### SHORT PROBLEM
Set down, exactly as they appear, the lines from the line holding "for path in" through the line holding "for curve in", inclusive; output nothing outside that range.

--- BEGIN ---

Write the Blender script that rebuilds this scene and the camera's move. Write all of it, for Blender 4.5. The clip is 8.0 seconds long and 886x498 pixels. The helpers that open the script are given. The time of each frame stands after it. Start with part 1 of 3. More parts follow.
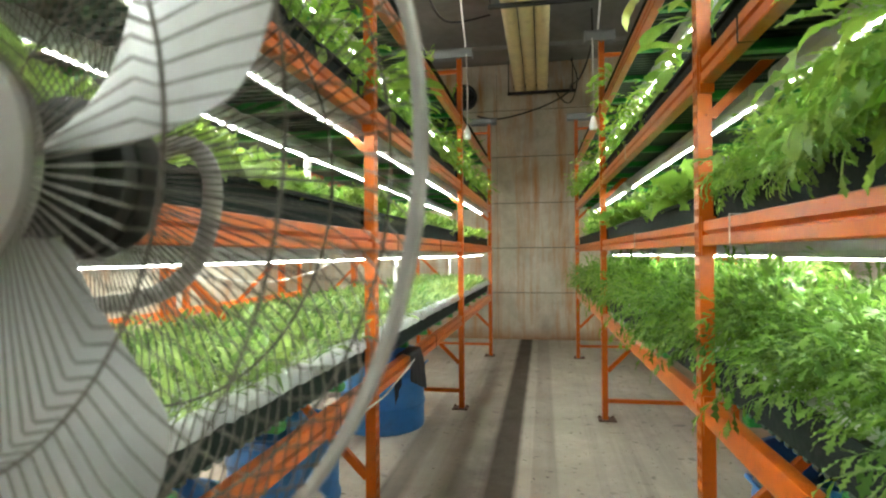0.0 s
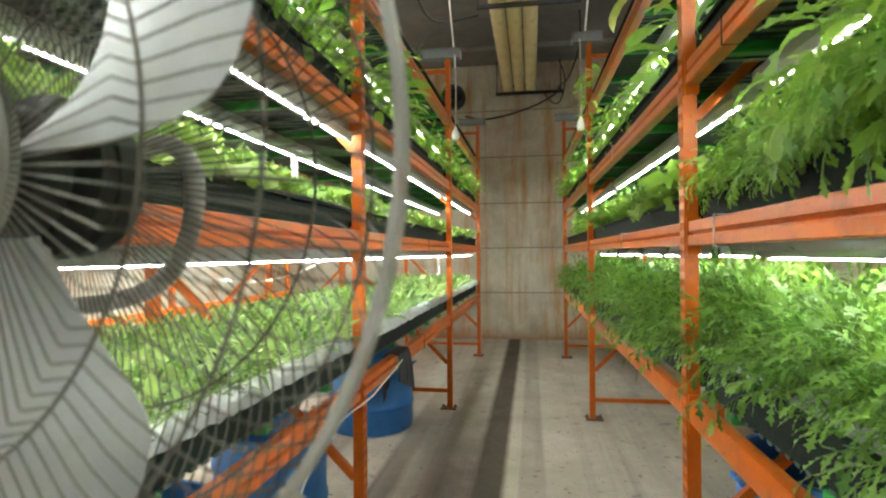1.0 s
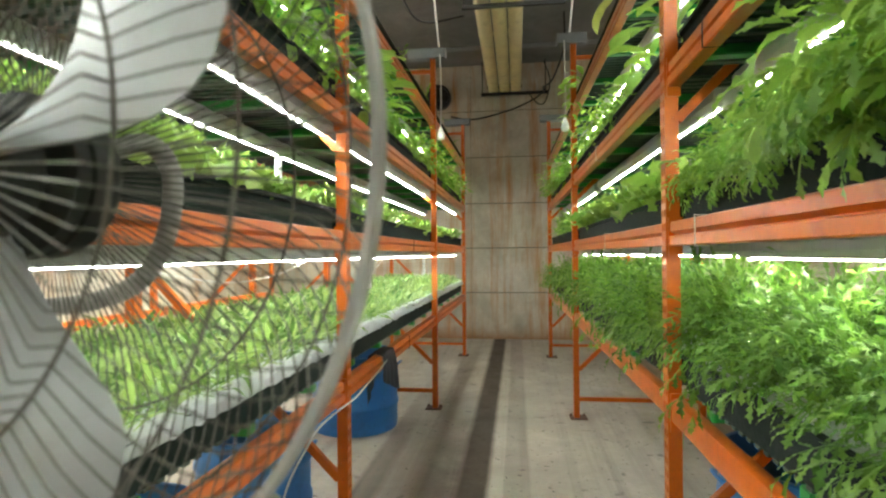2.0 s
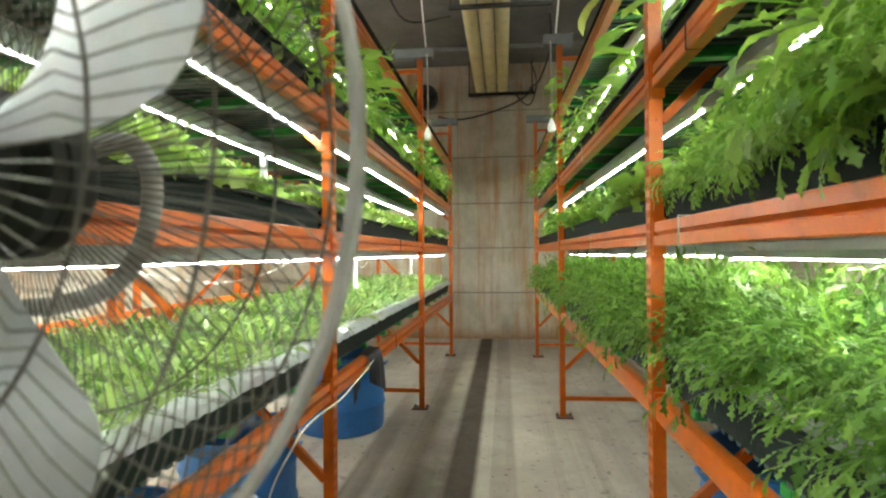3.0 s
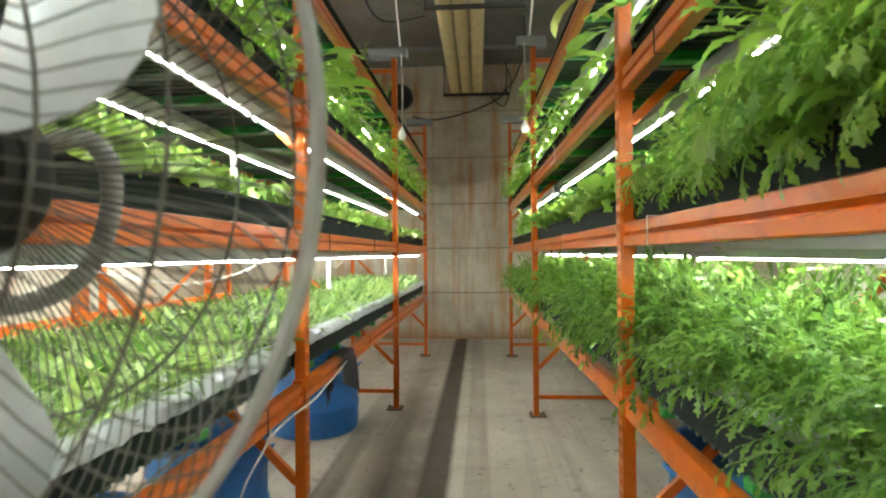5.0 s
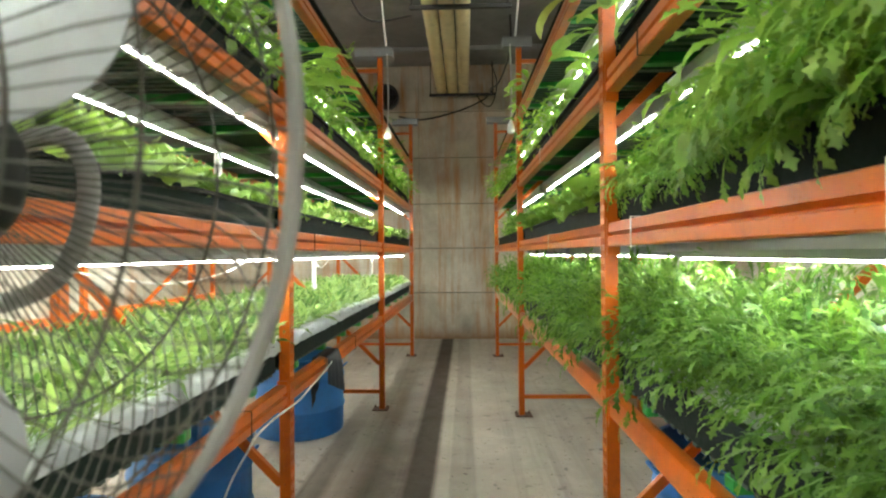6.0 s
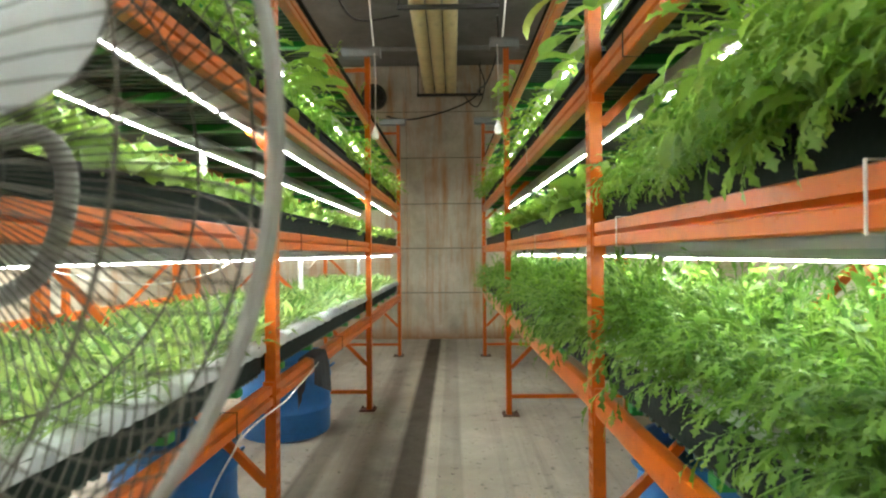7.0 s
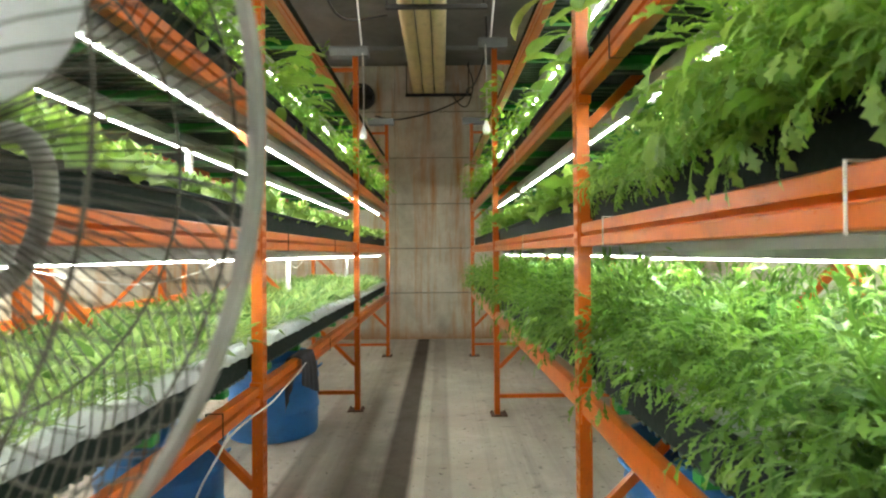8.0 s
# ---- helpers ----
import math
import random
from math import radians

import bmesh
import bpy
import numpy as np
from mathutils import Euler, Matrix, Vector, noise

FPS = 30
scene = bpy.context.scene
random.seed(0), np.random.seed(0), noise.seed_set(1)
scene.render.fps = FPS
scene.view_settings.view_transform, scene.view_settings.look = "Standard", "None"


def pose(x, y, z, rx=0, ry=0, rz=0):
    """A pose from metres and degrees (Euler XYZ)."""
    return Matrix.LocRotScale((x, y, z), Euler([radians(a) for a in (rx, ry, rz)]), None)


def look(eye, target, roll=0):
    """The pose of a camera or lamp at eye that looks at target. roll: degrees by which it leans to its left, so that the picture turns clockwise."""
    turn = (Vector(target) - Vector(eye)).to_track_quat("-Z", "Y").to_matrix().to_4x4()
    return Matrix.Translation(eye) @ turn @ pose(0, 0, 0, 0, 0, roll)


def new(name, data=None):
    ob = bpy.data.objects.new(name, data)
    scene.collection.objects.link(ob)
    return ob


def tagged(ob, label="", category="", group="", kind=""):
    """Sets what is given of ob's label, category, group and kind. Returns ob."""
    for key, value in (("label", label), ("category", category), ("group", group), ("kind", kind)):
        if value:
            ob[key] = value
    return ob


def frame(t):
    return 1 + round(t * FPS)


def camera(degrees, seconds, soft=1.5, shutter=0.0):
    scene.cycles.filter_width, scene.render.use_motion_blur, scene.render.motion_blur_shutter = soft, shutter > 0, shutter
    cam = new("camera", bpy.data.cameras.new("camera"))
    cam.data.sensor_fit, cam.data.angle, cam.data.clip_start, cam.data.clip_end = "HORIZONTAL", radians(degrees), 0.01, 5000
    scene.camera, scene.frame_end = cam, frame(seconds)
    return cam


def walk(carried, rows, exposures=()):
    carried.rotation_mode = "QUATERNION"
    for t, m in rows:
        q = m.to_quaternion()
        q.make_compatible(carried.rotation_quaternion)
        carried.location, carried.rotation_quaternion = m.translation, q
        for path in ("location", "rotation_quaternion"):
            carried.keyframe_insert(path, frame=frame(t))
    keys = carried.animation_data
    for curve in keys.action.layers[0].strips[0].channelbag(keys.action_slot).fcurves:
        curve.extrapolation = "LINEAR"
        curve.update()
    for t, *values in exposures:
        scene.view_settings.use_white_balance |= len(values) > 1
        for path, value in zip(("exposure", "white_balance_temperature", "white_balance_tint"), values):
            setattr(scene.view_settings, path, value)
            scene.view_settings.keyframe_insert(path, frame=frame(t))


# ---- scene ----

--- END ---

### ANSWER TO THE EXERCISE
        for path in ("location", "rotation_quaternion"):
            carried.keyframe_insert(path, frame=frame(t))
    keys = carried.animation_data
    for curve in keys.action.layers[0].strips[0].channelbag(keys.action_slot).fcurves:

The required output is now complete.